We cut all our chalkboards and embellishments/graphics with a Glowforge laser cutter. There are two reasons we like to paint first and cut second. When you paint first, you don’t have to be concerned with the edges and any paint spill over. I love the dark colored edges of the laser cutter and never want to get any paint on them so painting first and cutting second prevents that from happening. If you follow this order, I recommend masking the surfaces of your painted board before cutting. This will prevent any burn marks or smoke residue from getting on your freshly painted chalkboard surface. I also mask the shellacked back surface, also not wanting any burn or smoke residue.
Clean edges are very important to me for the end product, so I accept the extra cost and time to mask before cutting. It’s also imperative that the chalkboard paint is fully dry before putting the masking/transfer tape on the surface. You don’t want any damage to the painted surface, so I always let the boards sit overnight and cut the next day. That way I know the painted surfaces are fully dry and won’t be damaged.
The actual cure time of the chalkboard itself is three days. You don’t want to write on it before that. We make sure that for all our chalkboards we make at nluv Studio, they are able to cure the full three days before they get to you. A new chalkboard is too fun to not want to write on immediately, so we do the waiting for you so by the time it arrives, your custom chalkboard is ready to go.
Condition The Surface
Many chalkboard paint manufactures suggest conditioning the surface of your chalkboard before you start using it. This is intended to prepare the writing surface and help it wipe clean better over time as you enjoy writing, wiping it off, and then writing again. To do this, take a plain piece of chalk and lay it on its side. Then rub it across the entire chalkboard surface, covering every inch of the board. Then erase with an eraser or dry cloth.
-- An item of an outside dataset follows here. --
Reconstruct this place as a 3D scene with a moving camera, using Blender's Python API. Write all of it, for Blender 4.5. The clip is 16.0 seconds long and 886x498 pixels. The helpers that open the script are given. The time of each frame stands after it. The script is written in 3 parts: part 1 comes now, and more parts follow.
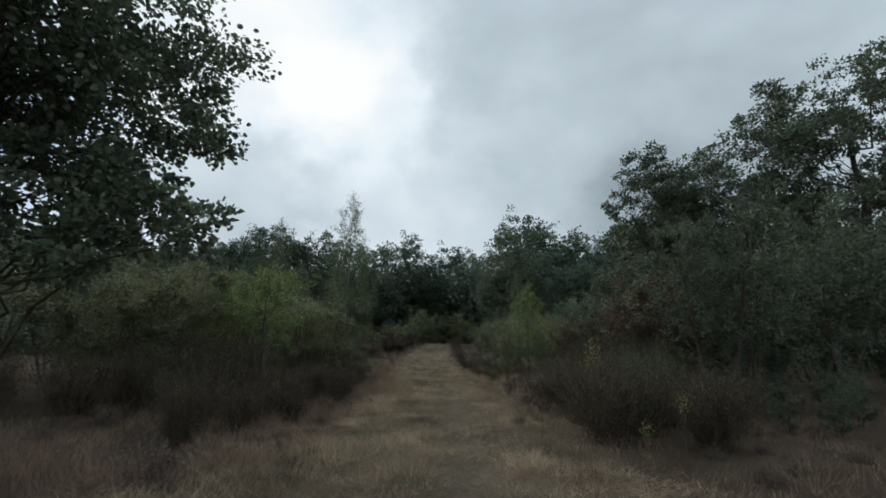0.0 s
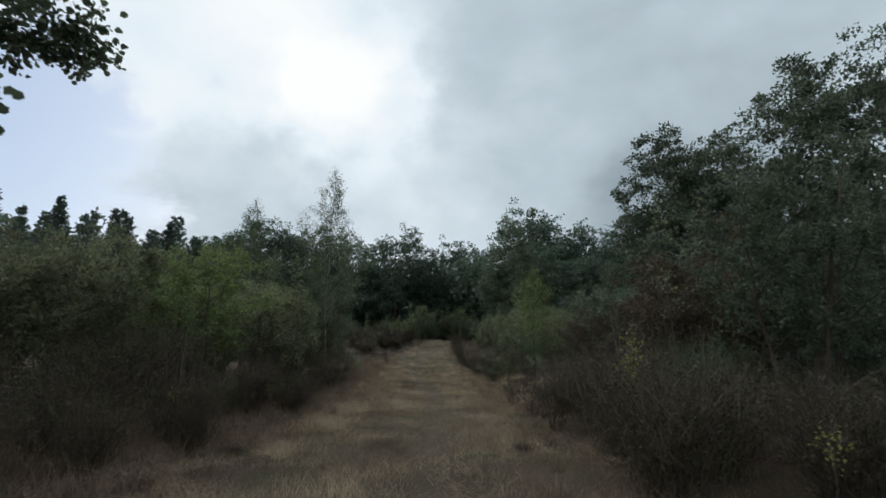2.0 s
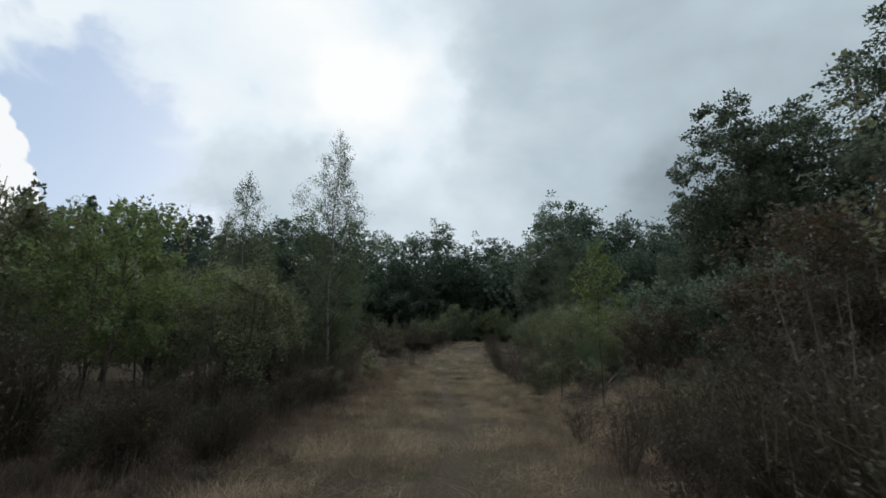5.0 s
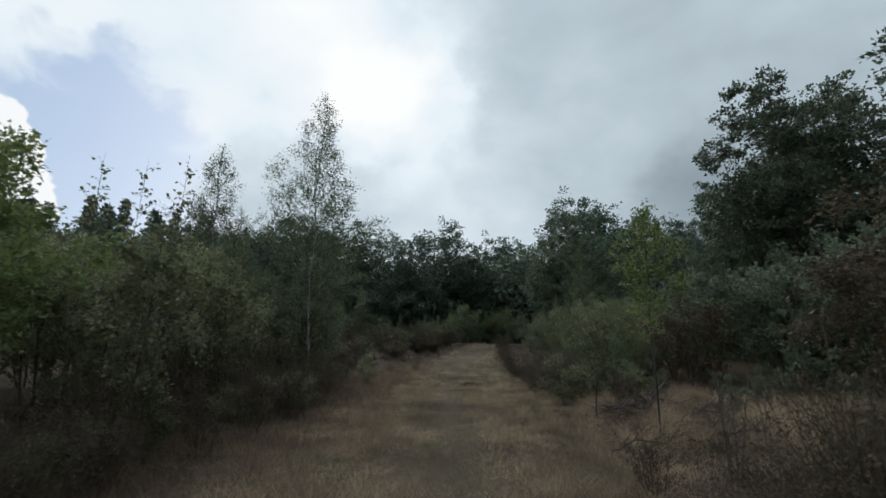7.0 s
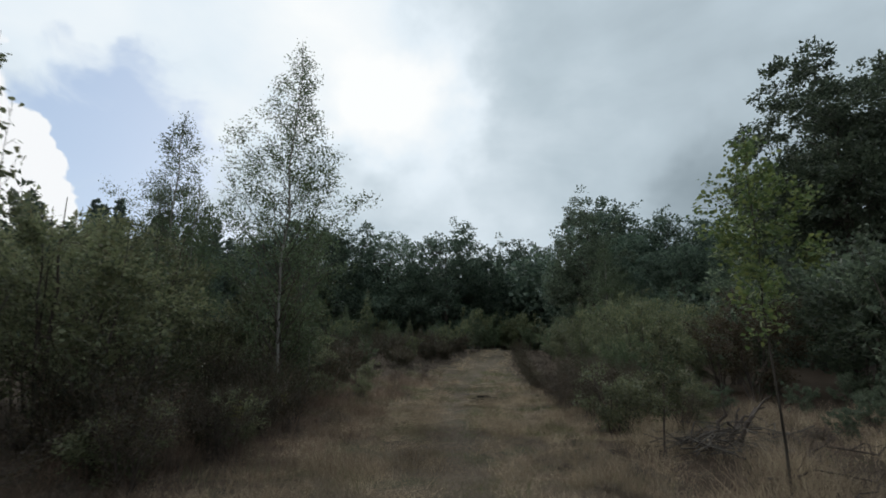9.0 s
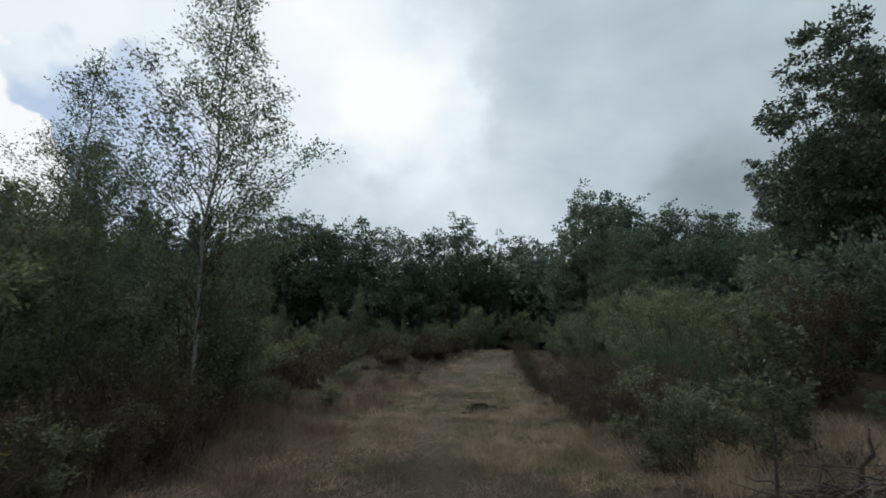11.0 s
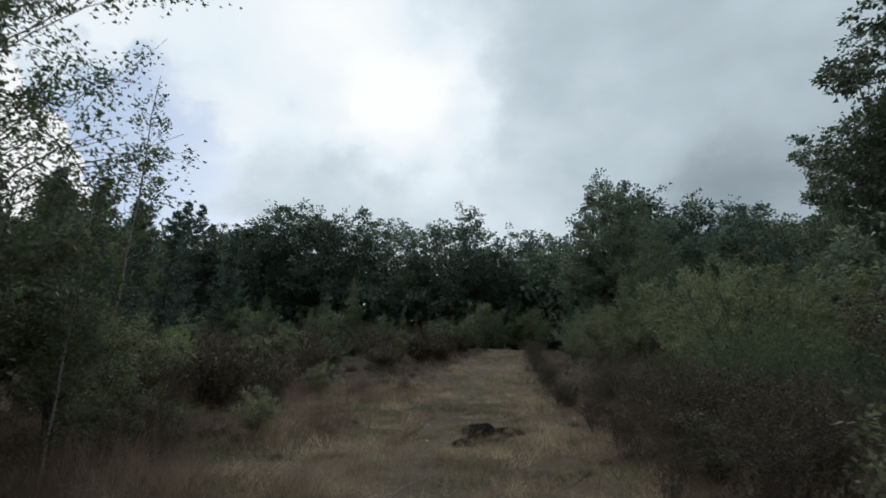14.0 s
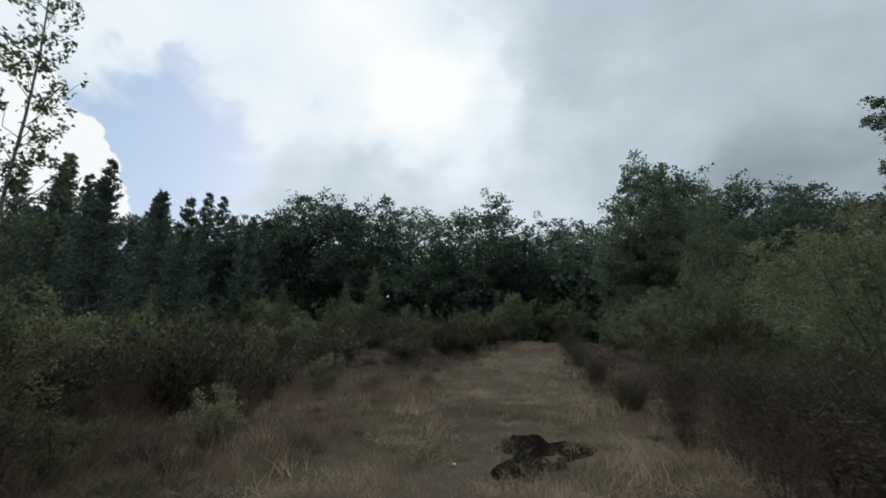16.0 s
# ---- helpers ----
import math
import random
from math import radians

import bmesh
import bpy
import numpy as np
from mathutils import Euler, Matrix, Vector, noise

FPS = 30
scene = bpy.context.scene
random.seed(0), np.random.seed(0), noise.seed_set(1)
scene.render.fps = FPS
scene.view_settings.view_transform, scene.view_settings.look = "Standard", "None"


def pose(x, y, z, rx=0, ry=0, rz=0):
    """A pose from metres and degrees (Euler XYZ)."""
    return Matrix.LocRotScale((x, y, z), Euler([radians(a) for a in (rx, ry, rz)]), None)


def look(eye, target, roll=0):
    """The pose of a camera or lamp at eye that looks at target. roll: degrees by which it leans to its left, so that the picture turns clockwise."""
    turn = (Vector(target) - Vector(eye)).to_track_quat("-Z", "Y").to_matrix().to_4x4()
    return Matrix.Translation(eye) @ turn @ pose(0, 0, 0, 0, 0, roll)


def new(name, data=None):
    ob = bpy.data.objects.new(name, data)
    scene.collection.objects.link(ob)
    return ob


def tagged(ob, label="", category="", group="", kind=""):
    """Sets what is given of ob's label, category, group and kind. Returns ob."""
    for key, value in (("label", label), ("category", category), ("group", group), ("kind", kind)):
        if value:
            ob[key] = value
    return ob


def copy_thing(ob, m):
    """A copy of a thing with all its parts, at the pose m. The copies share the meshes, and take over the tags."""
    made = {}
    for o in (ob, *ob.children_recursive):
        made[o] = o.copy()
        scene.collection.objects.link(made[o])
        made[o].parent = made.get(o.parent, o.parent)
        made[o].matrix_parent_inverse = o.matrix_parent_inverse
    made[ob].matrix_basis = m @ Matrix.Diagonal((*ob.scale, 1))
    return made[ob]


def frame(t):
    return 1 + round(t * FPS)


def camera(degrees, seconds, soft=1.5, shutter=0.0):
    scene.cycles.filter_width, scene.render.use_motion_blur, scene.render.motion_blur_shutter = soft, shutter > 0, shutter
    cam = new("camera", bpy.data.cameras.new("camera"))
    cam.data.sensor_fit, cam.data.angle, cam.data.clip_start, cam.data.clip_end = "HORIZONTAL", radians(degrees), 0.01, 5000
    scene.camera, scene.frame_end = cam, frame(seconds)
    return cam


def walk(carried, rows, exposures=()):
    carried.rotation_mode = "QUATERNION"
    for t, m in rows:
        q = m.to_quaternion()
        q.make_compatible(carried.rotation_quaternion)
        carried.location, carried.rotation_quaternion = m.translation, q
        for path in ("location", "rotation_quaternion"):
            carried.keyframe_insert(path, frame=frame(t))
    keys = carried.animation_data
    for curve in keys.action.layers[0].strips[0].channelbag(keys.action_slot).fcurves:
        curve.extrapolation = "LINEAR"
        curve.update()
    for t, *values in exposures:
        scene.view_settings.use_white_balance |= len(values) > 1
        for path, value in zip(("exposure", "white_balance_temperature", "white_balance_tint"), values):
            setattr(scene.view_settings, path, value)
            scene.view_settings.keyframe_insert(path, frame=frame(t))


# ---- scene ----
cam = camera(85.0, 16.0, 1.7, 0.38)
METRES, EYE, TILT, LEAN, TURN = 25.4, 1.5, 0.0, 0.0, 0.0
ROWS = [
    (0.0, 0.0, 0.0, 0.0, -0.24, 11.89, -1.15),
    (0.5, 0.0031, 0.0309, 0.001, -0.1, 11.63, -1.21),
    (1.0, 0.0098, 0.0623, 0.001, -0.04, 11.6, -1.09),
    (1.5, 0.0133, 0.0935, 0.0011, 0.13, 11.53, -1.2),
    (2.0, 0.0197, 0.124, -0.0001, 0.22, 11.55, -1.09),
    (2.5, 0.0203, 0.1553, 0.0003, 0.74, 11.53, -1.14),
    (3.0, 0.0244, 0.1853, -0.0005, 0.96, 11.58, -1.09),
    (3.5, 0.0247, 0.2164, 0.0006, 1.4, 11.64, -1.07),
    (4.0, 0.026, 0.2465, -0.0001, 1.99, 11.63, -1.13),
    (4.5, 0.0263, 0.2776, 0.002, 2.76, 11.62, -1.04),
    (5.0, 0.0243, 0.3076, 0.0014, 4.28, 11.64, -1.22),
    (7.5, 0.0242, 0.4616, -0.0017, 5.83, 12.19, -1.1),
    (8.0, 0.0227, 0.4939, -0.001, 6.41, 12.47, -1.05),
    (8.5, 0.0209, 0.525, -0.0016, 6.81, 12.55, -1.17),
    (9.0, 0.0207, 0.5578, -0.0, 7.14, 12.65, -1.04),
    (11.5, 0.0223, 0.7165, 0.0008, 7.3, 12.71, -0.97),
    (12.0, 0.0248, 0.7466, 0.0026, 7.27, 12.72, -1.05),
    (12.5, 0.0252, 0.7802, 0.0026, 7.15, 12.74, -1.0),
    (13.0, 0.0238, 0.8128, 0.0024, 7.29, 12.67, -1.31),
    (13.5, 0.0226, 0.8451, 0.0037, 7.51, 12.65, -1.19),
    (14.0, 0.0172, 0.8743, 0.0028, 8.3, 12.6, -1.48),
    (14.5, 0.0127, 0.9042, 0.0008, 8.74, 12.32, -1.43),
    (15.0, 0.0057, 0.9334, 0.0003, 10.06, 12.1, -1.48),
    (15.5, 0.0026, 0.9638, -0.0025, 10.37, 11.96, -1.43),
    (16.0, -0.0035, 0.994, -0.0013, 11.39, 11.86, -1.41),
]
walk(cam, [(t, pose(0, 0, EYE, TILT, LEAN, TURN) @ pose(METRES * x, METRES * y, METRES * z, 90 + pitch, roll, yaw)) for t, x, y, z, yaw, pitch, roll in ROWS])


# ---- node helper ----
def nodes_of(tree):
    tree.nodes.clear()

    def add(kind, values=None, operation="", interpolation="", blend="", attribute=""):
        n = tree.nodes.new(kind)
        if operation:
            n.operation = operation
        if interpolation:
            n.interpolation_type = interpolation
        if blend:
            n.blend_type = blend
        if attribute:
            n.attribute_name = attribute
        for k, v in (values or {}).items():
            if isinstance(v, bpy.types.NodeSocket):
                tree.links.new(v, n.inputs[k])
            else:
                n.inputs[k].default_value = v
        return n
    return add


def ramp(add, fac, stops, interpolation="LINEAR"):
    n = add("ShaderNodeValToRGB", {0: fac})
    n.color_ramp.interpolation = interpolation
    el = n.color_ramp.elements
    while len(el) < len(stops):
        el.new(0.5)
    for e, (p, c) in zip(el, stops):
        e.position, e.color = p, (*c, 1)
    return n.outputs[0]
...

Personally, I am a stickler for a very black, clean chalkboard. When you rub chalk on it and wipe off, you will no longer have that deep color and clean surface. I personally don’t always condition my chalkboards (I know, I know… I should follow the rules too) and never use stick chalk or normal erasers. But I do love chalk pens and only use those myself. The marker look and feel is just my thing over the more traditional chalk stick look. But that is a total personal preference. I also do not use normal erasers to clean my own chalkboards. I use a chalkboard spray cleaner to get it back to its deep dark color and perfectly clean surface so I can draw on it again.
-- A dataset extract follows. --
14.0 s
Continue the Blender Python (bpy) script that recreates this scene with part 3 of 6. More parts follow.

Embellish & Assemble (if needed)
If you went with a die-cut shape, you shouldn’t have anything to assemble other than hanging it up. If your design is more complex or you chose to go with a chalkboard DIY craft kit, then more crafting fun is in your future. Paint, color, bedazzle, or whatever you want for the pieces of your chalkboard BEFORE you assemble everything. This will help you not accidentally paint or mark anywhere on your chalkboard that may not be easily fixed.
Color and Seal
Paint pens, brush tip markers, artist acrylics, and simple wood stains are some of my favorite craft supplies to finish my chalkboards with. However you choose to add color, make sure it is either a self-sealing product or apply a sealer after the pieces dry. Since you will be wiping and potentially wetting the chalkboard when cleaning, you don’t want to damage any of your extra embellishments if they are not waterproof or water resistant. A simple spray sealer will do the trick and doesn’t have long dry times.
Put It All Together
For the more delicate embellishments, my go to adhesives are spray glue, glue sticks, or super glue. Whichever you choose to use, make sure you don’t use too much so glue oozes all over your brand new chalkboard surface. When attaching wood or other thicker materials to your custom chalkboard, I recommend adding weight to the drying process to help ensure a full contact adhesion. A stack of books, paper, or other boards will all work.
There aren’t many places a chalkboard doesn’t make sense, so look around your space and see where you think you’ll use it the most. If you choose a wall, consider hanging with picture wall hangers. I prefer to have a hanger on each side for a secure wall fit. I also don’t nail in the hangers as you don’t want the nail to accidentally poke through the front of your chalkboard. Attach wall hangers with a strong adhesive instead of nails. If your chalkboard is light enough, you could even use adhesive strips to hang, which also won’t damage your walls when you remove them.
If you are looking at a magnetic surface instead, like a refrigerator or filing cabinet, glue magnets to the back of your chalkboard for an instant hanging solution. Make sure you have strong enough magnets to match the weight of your chalkboard. You don’t want it to slide down or fall. My go to is magnetic buttons. They are strong and easy to use. Make sure you don’t glue them on backwards, otherwise your chalkboard will repel instead of stick!
Another trick is to use extra magnetic tape or squares in certain spots on the back of your chalkboard. Then in those spots, you could have magnetic clips stick to the front of your chalkboard to clip paper or other items. You also could put a tiny magnetic square on a marker or eraser and have it stick too. These tricks can help keep all your chalkboard supplies together and ready to use at any moment, without remembering where you put them.
I personally love chalkboard cleaning kits with a spray board cleaner and wiping cloth. I have also seen magic erasers used to clean chalkboards as well as the traditional eraser. Whichever you use, make sure you keep your chalkboard surface clean for a long lasting life. If you use chalk pens, be careful with how long you leave your design on the chalkboard. If you leave the same design for an extended time period, you may have a tougher time getting it off. You might need a bit more elbow grease if that’s the case.
Chalkboards are a fun and easy way to stay organized or just have fun coloring and leaving little notes. Whether it’s for school, work, your kitchen, a laundry room, or at the front door, custom chalkboards are as personal a craft as you can make. Enjoy both making them and using them. Happy chalking!